The economic emission dispatch (EED) aims to minimize the fuel and pollutant emission costs of generator units under various complex constraints. Optimizing the EED problem is of crucial importance for alleviating the current energy and environmental pressures. In this work, nearly all known complex constraints in the EED problem, including the valve-point effect, transmission line power loss, prohibited operating zones, and ramp-rate limits, are taken into account, and an enhanced version of butterfly optimization algorithm (FDCDLBOA) is proposed to solve it. First, a new adaptive fragrance is employed to optimize the instability caused by target differences and improve the convergence performance. Second, the proposed dimension differential learning strategy evolves the position of individuals with the help of superior dimensional information in the population, and this extensive learning exchange can balance global and local search, maintain diversity, and get rid of local optima. Third, the Fitness-Distance-Constraint (FDC) guide selection method is employed for the first time to handle the complex constraints of EED problems, enhancing the ability of individuals to bypass the infeasible search areas.
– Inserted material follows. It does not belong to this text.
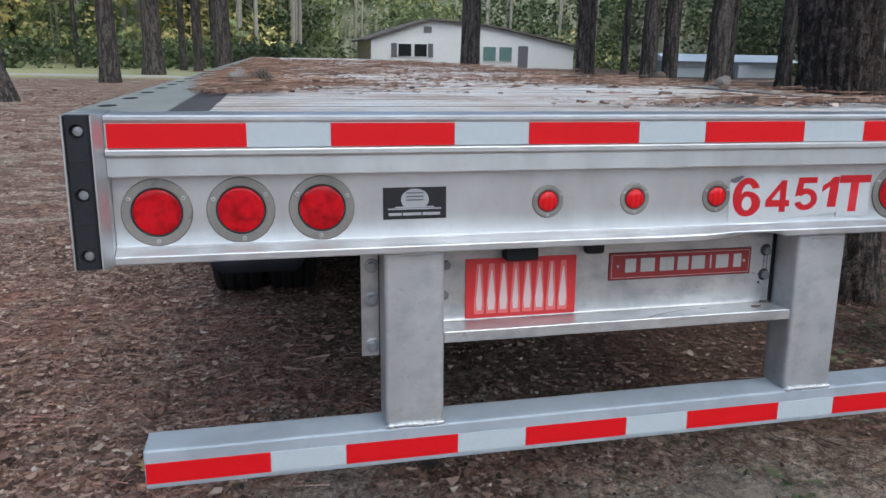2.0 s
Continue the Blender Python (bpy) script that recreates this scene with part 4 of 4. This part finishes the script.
# ---- trees ----
def trunk_mesh(r, height, seg, rings, flare, seed, lean_x=0.0, ridge=0.03, top=0.55, rise=0.35):
    verts, faces = [], []
    for k in range(rings + 1):
        u = k / rings
        z = -0.25 + (height + 0.25) * (u ** 1.8 if rings > 40 else u)
        zz = max(z, 0)
        rad = r * (1 - (1 - top) * zz / height) * (1 + flare * math.exp(-zz / rise))
        for i in range(seg):
            a = 2 * math.pi * i / seg
            c, s = math.cos(a), math.sin(a)
            root = 1 + 0.22 * flare * math.exp(-zz / 0.25) * math.sin(5 * a + seed)
            q = rad * root
            if ridge:
                n = noise.noise((c * 5.5 * r / 0.3, s * 5.5 * r / 0.3, z * 1.6 + seed))
                n2 = noise.noise((c * 14 * r / 0.3, s * 14 * r / 0.3, z * 5 + seed))
                q += ridge * (0.8 - 2.2 * abs(n)) * 0.5 + ridge * 0.45 * n2
            verts.append((q * c + lean_x * zz, q * s, z))
    for k in range(rings):
        for i in range(seg):
            j = (i + 1) % seg
            faces.append((k * seg + i, k * seg + j, (k + 1) * seg + j, (k + 1) * seg + i))
    return verts, faces


def crown_mesh(height, radius, count, seed, base):
    rnd = random.Random(seed)
    verts, faces = [], []
    for k in range(count):
        u = rnd.random()
        z = base + (height - base) * u
        rr = radius * (1 - 0.75 * u) * math.sqrt(rnd.random())
        a = rnd.uniform(0, 2 * math.pi)
        c = Vector((rr * math.cos(a), rr * math.sin(a), z))
        for q in range(7):
            d = Vector((rnd.gauss(0, 1), rnd.gauss(0, 1), rnd.gauss(0, 0.7))).normalized()
            s = Vector((-d.y, d.x, 0.2)).normalized() * 0.06
            k0 = len(verts)
            p = c + d * 0.45
            verts += [tuple(c), tuple(c + d * 0.2 + s), tuple(p), tuple(c + d * 0.2 - s)]
            faces.append((k0, k0 + 1, k0 + 2, k0 + 3))
    return verts, faces


CROWNS = [crown_mesh(21, 2.5, 260, k, 12.0) for k in range(2)]


def pine(x, y, r, label, near=False, seed=0, lean_x=0.0, flare=0.35, rise=0.35, bark=None):
    t = thing("pine_tree", label, "tree", "pine trees", (x, y, gz(x, y)))
    if near:
        v, f = trunk_mesh(r, 20, 150, 240, flare, seed, lean_x, 0.045, 0.55, rise)
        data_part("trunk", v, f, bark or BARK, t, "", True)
    else:
        v, f = trunk_mesh(r, 20, 20, 24, flare, seed, lean_x, 0.0)
        data_part("trunk", v, f, BARK_FAR, t, "", True)
    v, f = CROWNS[seed % 2]
    cr = data_part("crown", [(a + lean_x * c, b, c) for a, b, c in v], f, PINE_GREEN, t)
    bm = bmesh.new()
    rnd = random.Random(seed)
    for k in range(9):
        z = 12 + k * 0.95
        a = rnd.uniform(0, 6.28)
        ln = 2.1 * (1 - k / 12)
        m = Matrix.Translation((lean_x * z + ln / 2 * math.cos(a), ln / 2 * math.sin(a), z + 0.15 * ln)) @ Matrix.Rotation(a, 4, "Z") @ Matrix.Rotation(math.pi / 2 - 0.25, 4, "Y")
        bmesh.ops.create_cone(bm, cap_ends=False, segments=6, radius1=0.05, radius2=0.015, depth=ln, matrix=m)
    part("limbs", bm, BARK_FAR, t)
    return t


pine(2.395, 0.82, 0.222, "thick pine trunk with grey plated bark beside the trailer", True, 1, 0.0, 0.55, 0.42)
pine(2.525, 2.15, 0.208, "pine trunk beside the trailer with shade put into its dark bark", True, 2, -0.125, 0.42, 0.6, BARK_SHADED)
pine(-6.25, 14.2, 0.36, "pine with a broad flared base in the clearing", False, 3, 0.0, 0.9)
FAR_PINES = [(-5.75, 23.2, 0.27), (-5.6, 31.0, 0.38), (-2.85, 31.5, 0.34), (-5.2, 38.0, 0.16), (-4.1, 44.0, 0.2), (-4.3, 36.0, 0.2), (5.75, 23.5, 0.33), (7.7, 14.5, 0.19), (8.75, 15.4, 0.19), (7.35, 11.2, 0.2), (9.6, 23.0, 0.15), (12.0, 24.5, 0.13), (11.6, 27.5, 0.22), (13.5, 31, 0.2),
             (10.5, 12.5, 0.26), (14.0, 16, 0.25), (-11.5, 17.5, 0.25), (-17, 30, 0.25), (-22, 36, 0.25), (-14, 38, 0.22), (-19, 42, 0.2), (17, 22, 0.25), (20, 30, 0.25),
             # Unseen pines out of view, added to block low sky light and fill reflections.
             (-10, -9, 0.3), (4, -11, 0.3), (12, -5, 0.3), (-15, 2, 0.28), (-3, -16, 0.3)]
rnd_p = random.Random(77)
for k in range(34):
    az, dd = radians(rnd_p.uniform(38, 64)), rnd_p.uniform(16, 48)
    px, py = -1 + dd * math.sin(az), -1.8 + dd * math.cos(az)
    if not (19.5 < px < 29 and 34 < py < 43) and not (16.5 < px < 20.5 and 18 < py < 21):
        FAR_PINES.append((px, py, rnd_p.uniform(0.14, 0.27)))
for k in range(22):
    az, dd = radians(rnd_p.uniform(-46, 3)), rnd_p.uniform(42, 70)
    FAR_PINES.append((-1 + dd * math.sin(az), -1.8 + dd * math.cos(az), rnd_p.uniform(0.12, 0.24)))
for k, (x, y, r) in enumerate(FAR_PINES):
    pine(x, y, r, "tall straight pine with dark bark in the woods", False, 4 + k, 0.01 * math.sin(k * 2.3))


def woods(name, seed, count, span, depth, zmax, size, material):
    """Far understorey: drifts of small leaf clumps with gaps, and pale thin stems."""
    rnd = random.Random(seed)
    verts, faces = [], []
    n = 0
    while n < count:
        a = radians(rnd.uniform(*span))
        d = rnd.uniform(*depth)
        x, y = d * math.sin(a), d * math.cos(a)
        z = gz(x, y) + zmax * rnd.random() ** 1.15
        deg = math.degrees(a)
        if (4 < deg < 25 and d < 67) or (24 < deg < 42 and d < 50):
            continue
        dens = noise.noise((a * 9, d * 0.12, z * 0.35)) + 0.35 * noise.noise((a * 30, d * 0.3, z * 1.2)) + 0.30 - 0.01 * z
        if rnd.random() > dens * 1.6:
            n += 0.1
            continue
        n += 1
        c = Vector((x, y, z))
        for q in range(3):
            u = Vector((rnd.gauss(0, 1), rnd.gauss(0, 1), rnd.gauss(0, 0.8))).normalized()
            w = u.cross(Vector((rnd.gauss(0, 1), rnd.gauss(0, 1), 0.3))).normalized()
            o = c + Vector((rnd.gauss(0, 1), rnd.gauss(0, 1), rnd.gauss(0, 1))) * size
            s = size * rnd.uniform(0.5, 1.2)
            k = len(verts)
            verts += [tuple(o - u * s), tuple(o - w * s * 0.5), tuple(o + u * s), tuple(o + w * s * 0.5)]
            faces.append((k, k + 1, k + 2, k + 3))
    ob = data_part(name, verts, faces, material)
    return tagged(ob, "green and yellow-green understorey leaves of the far woods, light and shade painted in", "woods", kind="stuff")


woods("far_woods_leaves", 41, 56000, (-48, 26), (46, 80), 13.0, 0.23, FOLIAGE)
woods("far_shaded_leaves", 45, 26000, (24, 64), (46, 75), 13.0, 0.2, SHADE_LEAF)
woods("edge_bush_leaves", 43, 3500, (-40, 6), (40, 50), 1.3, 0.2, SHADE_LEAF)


def stems(count, seed):
    rnd = random.Random(seed)
    verts, faces = [], []
    for k in range(count):
        a, d = radians(rnd.uniform(-48, 62)), rnd.uniform(46, 75)
        if radians(4) < a < radians(44) and d < 67:
            continue
        x, y, r = d * math.sin(a), d * math.cos(a), rnd.uniform(0.04, 0.15)
        k0 = len(verts)
        for z in (gz(x, y) - 0.2, 14):
            for i in range(6):
                t = i * math.pi / 3
                q = r * (1 if z < 1 else 0.6)
                verts.append((x + q * math.cos(t) + (0.5 * rnd.random() if z > 1 else 0), y + q * math.sin(t), z))
        for i in range(6):
            faces.append((k0 + i, k0 + (i + 1) % 6, k0 + 6 + (i + 1) % 6, k0 + 6 + i))
    return tagged(data_part("far_stems", verts, faces, STEM), "thin pale stems of the far woods", "woods", kind="stuff")


stems(230, 8)


def backdrop():
    m, nt, b = mat("far_woodland_haze", 1.0)
    n = noise_tex(nt, coords(nt, (1, 1, 0.25)), 0.8, 6, 0.7)
    n2 = noise_tex(nt, coords(nt), 0.35, 5, 0.7)
    # The pale stop paints bright hazy gaps between the trees.
    col = ramp(nt, n, [(0.36, (0.07, 0.08, 0.05)), (0.5, (0.24, 0.26, 0.16)), (0.64, (0.66, 0.66, 0.48))])
    col = mix(nt, spread(nt, n2, 0.0, 0.5), col, (0.08, 0.10, 0.055))
    nt.links.new(col, b.inputs["Base Color"])
    verts, faces = [], []
    seg = 72
    for i in range(seg):
        a = 2 * math.pi * i / seg
        h = 15 + 5 * noise.noise((math.cos(a) * 4, math.sin(a) * 4, 0))
        for z in (-1, h):
            verts.append((88 * math.sin(a), 88 * math.cos(a), z))
    for i in range(seg):
        j = (i + 1) % seg
        faces.append((2 * i, 2 * j, 2 * j + 1, 2 * i + 1))
    return tagged(data_part("backdrop", verts, faces, m), "dark wall of distant forest", "backdrop", kind="structure")


backdrop()

# ---- buildings ----
house = thing("house", "low white-sided house with a shallow gable and dark windows among pines", "house", at=(0, 0, 0))
HY = 55.0
ROOFLINE = [(5.85, 2.30), (10.73, 3.90), (14.2, 3.72), (16.6, 3.38), (23.1, 2.10)]
bm = bmesh.new()
front = [bm.verts.new((x, HY, z)) for x, z in [(6.38, 0.3), (22.6, 0.3), (22.6, 2.19)] + ROOFLINE[3:0:-1] + [(6.38, 2.46)]]
back = [bm.verts.new((v.co.x, HY + 9, v.co.z)) for v in front]
bm.faces.new(front)
bm.faces.new(back[::-1])
for i in range(len(front)):
    bm.faces.new((front[i], front[(i + 1) % len(front)], back[(i + 1) % len(front)], back[i]))
hw = part("wall", bm, HOUSE_WALL, house, "white painted siding")
for (xa, za), (xb, zb) in zip(ROOFLINE, ROOFLINE[1:]):
    bm = bmesh.new()
    vs = [bm.verts.new((x, y, z + h)) for h in (0.02, 0.14) for x, z in ((xa, za), (xb, zb)) for y in (HY - 0.35, HY + 9.5)]
    for f in ((0, 1, 3, 2), (4, 6, 7, 5), (0, 4, 5, 1), (2, 3, 7, 6), (0, 2, 6, 4), (1, 5, 7, 3)):
        bm.faces.new([vs[i] for i in f])
    part("roof", bm, ROOF, house, "weathered grey shingle roof slope")
part("gable_vent", box(10.4, 11.0, HY - 0.05, HY + 0.02, 3.0, 3.45), SHUTTER, house)
part("door", box(17.95, 18.75, HY - 0.05, HY + 0.02, 0.35, 2.15), SHUTTER, house, "dark door")
for x0, x1, z0, z1, pane in ((8.45, 9.43, 1.25, 2.15, PANE), (9.68, 10.62, 1.25, 2.15, PANE), (15.1, 16.1, 1.0, 2.05, PANE_TEAL), (16.4, 17.4, 1.0, 2.05, PANE_TEAL)):
    w = part("window", box(x0 - 0.08, x1 + 0.08, HY - 0.06, HY + 0.02, z0 - 0.08, z1 + 0.08), HOUSE_WALL, house)
    part("pane", box(x0, x1, HY - 0.09, HY - 0.05, z0, z1), pane, w)
    for xs in ((x0 - 0.55, x0 - 0.12), (x1 + 0.12, x1 + 0.5)):
        if pane is PANE and not (x0 < 9 and xs[0] > x0) and not (x0 > 9 and xs[0] < x0):
            part("shutter", box(xs[0], xs[1], HY - 0.07, HY - 0.01, z0 - 0.05, z1 + 0.05), SHUTTER, house)

shed = thing("metal_shed", "long low pale blue metal shed seen between pines", "shed")
part("wall", box(20.4, 28.0, 36.0, 38.2, 0.3, 1.30, 0.0), SHED_WALL, shed)
part("side_box", box(24.4, 25.1, 35.6, 36.0, 0.3, 1.12, 0.02), SHED_WALL, shed)
part("wall_band", box(20.38, 28.02, 35.97, 36.0, 0.98, 1.0), SHUTTER, shed)
bm = bmesh.new()
vs = [bm.verts.new(p) for p in ((20.1, 35.6, 1.30), (28.3, 35.6, 1.30), (28.3, 37.1, 1.70), (20.1, 37.1, 1.70), (20.1, 38.6, 1.30), (28.3, 38.6, 1.30))]
for f in ((0, 1, 2, 3), (3, 2, 5, 4), (0, 3, 4), (1, 5, 2), (0, 4, 5, 1)):
    bm.faces.new([vs[i] for i in f])
part("roof", bm, SHED_ROOF, shed, "pale metal roof")

shelter = thing("timber_shelter", "small grey-beige gabled shelter with a window and open porch", "shelter")


def gable(y0, y1, pts):
    bm = bmesh.new()
    a = [bm.verts.new((x, y0, z)) for x, z in pts]
    b = [bm.verts.new((x, y1, z)) for x, z in pts]
    bm.faces.new(a)
    bm.faces.new(b[::-1])
    for i in range(len(pts)):
        j = (i + 1) % len(pts)
        bm.faces.new((a[i], a[j], b[j], b[i]))
    return bm


part("gable_board", gable(19.0, 19.08, [(17.6, 1.24), (20.3, 1.24), (20.3, 1.68), (18.25, 2.08), (17.6, 1.95)]), CONCRETE, shelter)
for xa, xb, za in ((17.5, 18.25, 1.94), (20.5, 18.25, 1.66)):
    part("roof", gable(18.8, 21.0, [(xa, za), (xb, 2.10), (xb, 2.17), (xa, za + 0.07)]), ROOF, shelter, "grey shingle roof slope")
part("wall", box(17.65, 18.66, 19.1, 20.9, 0.3, 1.24, 0.01), CONCRETE, shelter)
part("back_wall", box(18.66, 20.2, 20.6, 20.7, 0.3, 1.6, 0.0), SHUTTER, shelter)
win = part("window", box(17.9, 18.6, 19.05, 19.11, 0.52, 1.18, 0.01), SHUTTER, shelter)
part("pane", box(17.96, 18.54, 19.03, 19.06, 0.58, 1.12), PANE_TEAL, win)
for x0, x1 in ((18.67, 19.05), (19.8, 20.08)):
    part("post", box(x0, x1, 19.0, 19.25, 0.3, 1.238, 0.01), CONCRETE, shelter)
After evaluating the proposed FDCDLBOA on CEC 2022 test suite, it is applied to solve 8 EED cases, encompassing small-, medium- and large-scale systems. Notably, the 280-generator case is the first large-scale test to exceed 200 generators. Compared with 9 representative algorithms, FDCDLBOA performs outstandingly in terms of robustness, improvement index (IF), mean constraint violation (MV), feasibility rate (FR) and Quade multiple comparison, among which IF, MV, FR, and Quade are all employed for evaluating the EED problem for the first time. The presented results confirm that the proposed method effectively enhances the robustness of high-quality solutions and the ability to handle complex constraints, demonstrating strong competitiveness and potential in solving the EED problem.